Aim:
Your task is to output the listing word for word, with pictures excluded.

Supplied information:
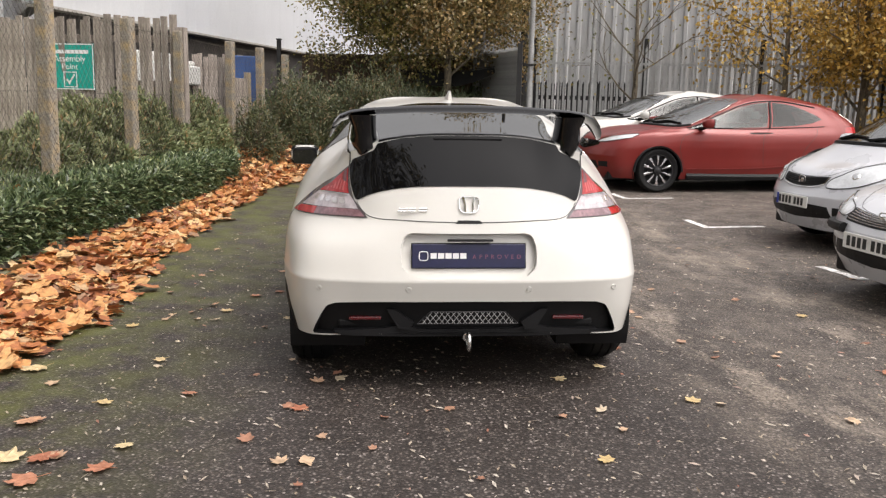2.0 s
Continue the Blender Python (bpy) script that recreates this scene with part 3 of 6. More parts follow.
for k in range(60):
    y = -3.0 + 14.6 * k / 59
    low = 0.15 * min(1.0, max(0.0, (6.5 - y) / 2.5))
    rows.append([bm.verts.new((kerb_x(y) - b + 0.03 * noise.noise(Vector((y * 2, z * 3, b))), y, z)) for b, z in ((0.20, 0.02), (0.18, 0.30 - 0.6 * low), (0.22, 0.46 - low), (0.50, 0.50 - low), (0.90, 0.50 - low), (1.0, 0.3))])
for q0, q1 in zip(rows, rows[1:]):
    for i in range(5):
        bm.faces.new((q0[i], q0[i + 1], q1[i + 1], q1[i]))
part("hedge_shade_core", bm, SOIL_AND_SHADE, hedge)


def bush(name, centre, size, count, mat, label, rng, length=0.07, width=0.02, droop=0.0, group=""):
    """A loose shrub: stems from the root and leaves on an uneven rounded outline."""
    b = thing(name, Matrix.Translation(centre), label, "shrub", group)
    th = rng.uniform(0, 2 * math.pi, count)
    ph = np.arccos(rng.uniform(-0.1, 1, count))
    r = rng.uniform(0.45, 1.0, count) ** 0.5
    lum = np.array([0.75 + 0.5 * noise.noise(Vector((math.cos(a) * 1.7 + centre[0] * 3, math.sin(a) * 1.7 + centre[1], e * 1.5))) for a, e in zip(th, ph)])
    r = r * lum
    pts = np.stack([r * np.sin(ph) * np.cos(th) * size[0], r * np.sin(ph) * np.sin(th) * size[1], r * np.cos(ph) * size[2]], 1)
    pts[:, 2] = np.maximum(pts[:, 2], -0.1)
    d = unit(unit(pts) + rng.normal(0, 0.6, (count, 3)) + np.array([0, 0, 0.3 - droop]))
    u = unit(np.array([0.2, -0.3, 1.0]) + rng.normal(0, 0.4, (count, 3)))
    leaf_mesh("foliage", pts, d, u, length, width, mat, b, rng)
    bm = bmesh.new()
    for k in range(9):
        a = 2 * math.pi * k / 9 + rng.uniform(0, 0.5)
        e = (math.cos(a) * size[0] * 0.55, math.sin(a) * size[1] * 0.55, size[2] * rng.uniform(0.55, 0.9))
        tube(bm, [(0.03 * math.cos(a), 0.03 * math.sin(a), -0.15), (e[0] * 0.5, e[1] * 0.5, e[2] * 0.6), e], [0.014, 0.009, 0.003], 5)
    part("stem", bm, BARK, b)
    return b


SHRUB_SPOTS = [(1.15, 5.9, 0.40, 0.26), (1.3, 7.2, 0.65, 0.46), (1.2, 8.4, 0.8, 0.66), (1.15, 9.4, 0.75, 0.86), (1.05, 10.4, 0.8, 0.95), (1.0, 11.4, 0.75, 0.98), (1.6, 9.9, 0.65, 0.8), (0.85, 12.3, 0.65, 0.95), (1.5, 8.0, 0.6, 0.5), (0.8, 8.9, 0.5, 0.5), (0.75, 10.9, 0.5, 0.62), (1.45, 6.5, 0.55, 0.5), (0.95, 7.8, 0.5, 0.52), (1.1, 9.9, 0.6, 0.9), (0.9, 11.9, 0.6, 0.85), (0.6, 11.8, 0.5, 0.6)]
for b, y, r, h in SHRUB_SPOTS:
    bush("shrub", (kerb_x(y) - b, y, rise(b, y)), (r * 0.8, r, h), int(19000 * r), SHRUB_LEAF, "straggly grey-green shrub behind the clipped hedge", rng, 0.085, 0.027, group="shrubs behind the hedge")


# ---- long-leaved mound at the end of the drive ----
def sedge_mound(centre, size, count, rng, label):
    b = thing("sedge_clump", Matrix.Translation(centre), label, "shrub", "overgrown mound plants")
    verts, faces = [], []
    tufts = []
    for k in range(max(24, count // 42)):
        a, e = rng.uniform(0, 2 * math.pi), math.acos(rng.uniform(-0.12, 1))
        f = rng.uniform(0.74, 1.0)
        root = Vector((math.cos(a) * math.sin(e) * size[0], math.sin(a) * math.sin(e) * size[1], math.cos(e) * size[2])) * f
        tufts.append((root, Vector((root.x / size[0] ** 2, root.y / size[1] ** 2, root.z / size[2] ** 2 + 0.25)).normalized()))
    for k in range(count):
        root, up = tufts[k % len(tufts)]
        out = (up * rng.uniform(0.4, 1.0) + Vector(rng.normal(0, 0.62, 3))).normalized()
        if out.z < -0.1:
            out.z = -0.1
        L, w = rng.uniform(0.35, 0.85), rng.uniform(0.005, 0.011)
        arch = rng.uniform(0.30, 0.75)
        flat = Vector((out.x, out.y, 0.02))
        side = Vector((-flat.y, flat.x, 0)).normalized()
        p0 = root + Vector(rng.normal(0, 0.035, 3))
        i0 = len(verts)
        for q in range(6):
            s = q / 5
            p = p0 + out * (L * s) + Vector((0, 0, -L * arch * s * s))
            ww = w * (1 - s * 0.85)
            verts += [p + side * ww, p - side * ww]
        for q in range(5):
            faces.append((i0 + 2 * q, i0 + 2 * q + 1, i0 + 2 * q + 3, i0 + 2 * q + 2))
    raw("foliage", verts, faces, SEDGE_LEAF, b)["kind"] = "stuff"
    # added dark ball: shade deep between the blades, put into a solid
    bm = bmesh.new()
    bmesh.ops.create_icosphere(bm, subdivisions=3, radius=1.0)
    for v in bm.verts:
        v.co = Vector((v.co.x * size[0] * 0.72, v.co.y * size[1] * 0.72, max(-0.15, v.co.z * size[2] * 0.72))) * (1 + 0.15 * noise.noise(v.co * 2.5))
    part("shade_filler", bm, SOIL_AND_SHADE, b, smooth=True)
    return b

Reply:
2.0 s
Continue the Blender Python (bpy) script that recreates this scene with part 3 of 6. More parts follow.
for k in range(60):
    y = -3.0 + 14.6 * k / 59
    low = 0.15 * min(1.0, max(0.0, (6.5 - y) / 2.5))
    rows.append([bm.verts.new((kerb_x(y) - b + 0.03 * noise.noise(Vector((y * 2, z * 3, b))), y, z)) for b, z in ((0.20, 0.02), (0.18, 0.30 - 0.6 * low), (0.22, 0.46 - low), (0.50, 0.50 - low), (0.90, 0.50 - low), (1.0, 0.3))])
for q0, q1 in zip(rows, rows[1:]):
    for i in range(5):
        bm.faces.new((q0[i], q0[i + 1], q1[i + 1], q1[i]))
part("hedge_shade_core", bm, SOIL_AND_SHADE, hedge)


def bush(name, centre, size, count, mat, label, rng, length=0.07, width=0.02, droop=0.0, group=""):
    """A loose shrub: stems from the root and leaves on an uneven rounded outline."""
    b = thing(name, Matrix.Translation(centre), label, "shrub", group)
    th = rng.uniform(0, 2 * math.pi, count)
    ph = np.arccos(rng.uniform(-0.1, 1, count))
    r = rng.uniform(0.45, 1.0, count) ** 0.5
    lum = np.array([0.75 + 0.5 * noise.noise(Vector((math.cos(a) * 1.7 + centre[0] * 3, math.sin(a) * 1.7 + centre[1], e * 1.5))) for a, e in zip(th, ph)])
    r = r * lum
    pts = np.stack([r * np.sin(ph) * np.cos(th) * size[0], r * np.sin(ph) * np.sin(th) * size[1], r * np.cos(ph) * size[2]], 1)
    pts[:, 2] = np.maximum(pts[:, 2], -0.1)
    d = unit(unit(pts) + rng.normal(0, 0.6, (count, 3)) + np.array([0, 0, 0.3 - droop]))
    u = unit(np.array([0.2, -0.3, 1.0]) + rng.normal(0, 0.4, (count, 3)))
    leaf_mesh("foliage", pts, d, u, length, width, mat, b, rng)
    bm = bmesh.new()
    for k in range(9):
        a = 2 * math.pi * k / 9 + rng.uniform(0, 0.5)
        e = (math.cos(a) * size[0] * 0.55, math.sin(a) * size[1] * 0.55, size[2] * rng.uniform(0.55, 0.9))
        tube(bm, [(0.03 * math.cos(a), 0.03 * math.sin(a), -0.15), (e[0] * 0.5, e[1] * 0.5, e[2] * 0.6), e], [0.014, 0.009, 0.003], 5)
    part("stem", bm, BARK, b)
    return b


SHRUB_SPOTS = [(1.15, 5.9, 0.40, 0.26), (1.3, 7.2, 0.65, 0.46), (1.2, 8.4, 0.8, 0.66), (1.15, 9.4, 0.75, 0.86), (1.05, 10.4, 0.8, 0.95), (1.0, 11.4, 0.75, 0.98), (1.6, 9.9, 0.65, 0.8), (0.85, 12.3, 0.65, 0.95), (1.5, 8.0, 0.6, 0.5), (0.8, 8.9, 0.5, 0.5), (0.75, 10.9, 0.5, 0.62), (1.45, 6.5, 0.55, 0.5), (0.95, 7.8, 0.5, 0.52), (1.1, 9.9, 0.6, 0.9), (0.9, 11.9, 0.6, 0.85), (0.6, 11.8, 0.5, 0.6)]
for b, y, r, h in SHRUB_SPOTS:
    bush("shrub", (kerb_x(y) - b, y, rise(b, y)), (r * 0.8, r, h), int(19000 * r), SHRUB_LEAF, "straggly grey-green shrub behind the clipped hedge", rng, 0.085, 0.027, group="shrubs behind the hedge")


# ---- long-leaved mound at the end of the drive ----
def sedge_mound(centre, size, count, rng, label):
    b = thing("sedge_clump", Matrix.Translation(centre), label, "shrub", "overgrown mound plants")
    verts, faces = [], []
    tufts = []
    for k in range(max(24, count // 42)):
        a, e = rng.uniform(0, 2 * math.pi), math.acos(rng.uniform(-0.12, 1))
        f = rng.uniform(0.74, 1.0)
        root = Vector((math.cos(a) * math.sin(e) * size[0], math.sin(a) * math.sin(e) * size[1], math.cos(e) * size[2])) * f
        tufts.append((root, Vector((root.x / size[0] ** 2, root.y / size[1] ** 2, root.z / size[2] ** 2 + 0.25)).normalized()))
    for k in range(count):
        root, up = tufts[k % len(tufts)]
        out = (up * rng.uniform(0.4, 1.0) + Vector(rng.normal(0, 0.62, 3))).normalized()
        if out.z < -0.1:
            out.z = -0.1
        L, w = rng.uniform(0.35, 0.85), rng.uniform(0.005, 0.011)
        arch = rng.uniform(0.30, 0.75)
        flat = Vector((out.x, out.y, 0.02))
        side = Vector((-flat.y, flat.x, 0)).normalized()
        p0 = root + Vector(rng.normal(0, 0.035, 3))
        i0 = len(verts)
        for q in range(6):
            s = q / 5
            p = p0 + out * (L * s) + Vector((0, 0, -L * arch * s * s))
            ww = w * (1 - s * 0.85)
            verts += [p + side * ww, p - side * ww]
        for q in range(5):
            faces.append((i0 + 2 * q, i0 + 2 * q + 1, i0 + 2 * q + 3, i0 + 2 * q + 2))
    raw("foliage", verts, faces, SEDGE_LEAF, b)["kind"] = "stuff"
    # added dark ball: shade deep between the blades, put into a solid
    bm = bmesh.new()
    bmesh.ops.create_icosphere(bm, subdivisions=3, radius=1.0)
    for v in bm.verts:
        v.co = Vector((v.co.x * size[0] * 0.72, v.co.y * size[1] * 0.72, max(-0.15, v.co.z * size[2] * 0.72))) * (1 + 0.15 * noise.noise(v.co * 2.5))
    part("shade_filler", bm, SOIL_AND_SHADE, b, smooth=True)
    return b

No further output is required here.